Pas vraiment élargi, malgré la présence timide d’un Darren Aronofsky au planning (toutefois justifiée par la rétrospective de Yu Lik-wai, à qui était donnée une carte blanche, qui a permis à l’Américain de se faufiler en pionnier incognito), le festival des Trois Continents reste droit dans ses bottes et tient sa position contre vents et marées dans une guerre de tranchées qui devrait voir d’ici peu les festivals tomber comme des mouches. Après le festival du film des droits de l’homme de Nantes, le festival du film asiatique de Deauville s’est lui aussi vu opposé une fin de non-recevoir pour sa prochaine édition.
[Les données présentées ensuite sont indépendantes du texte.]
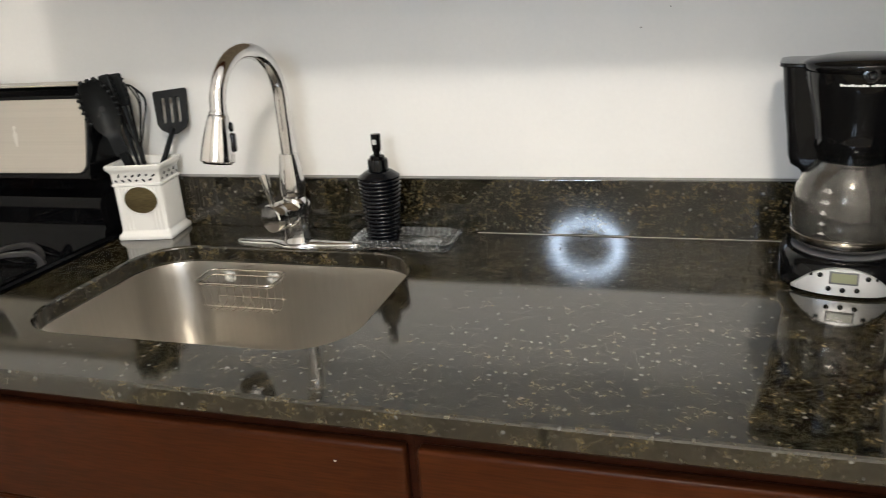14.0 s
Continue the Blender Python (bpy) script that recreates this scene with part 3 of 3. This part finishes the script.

Pas de subventions non plus pour le Festival du Film de Paris, pourtant auréolé d’un succès d’estime pas négligeable pour un événement si récent. En descente et avec le vent dans le dos, le F3C s’offre un peu de conditionnelle, mais qu’en serait-il sans ses têtes de gondoles providentielles ? Quid de la compétition, si Wang Bing et Hong Sang-soo cédaient à l’amnésie qu’ils contractent tous, quand tintinnabule le doux ronron du zéro-six de Mr Frémaux ? La solution est partiellement trouvée, avec ces sélections attenantes de grande qualité, formant le cocon d’un festival qui refuse d’entendre parler de mutation. Soit. Il ne reste plus qu’à souhaiter aux fins limiers de l’équipe des Trois Continents de dénicher, comme leurs prédécesseurs, les graines en devenir du cinéma asiatique, sud-américain et africain, avant que d’autres n’en récoltent les moissons.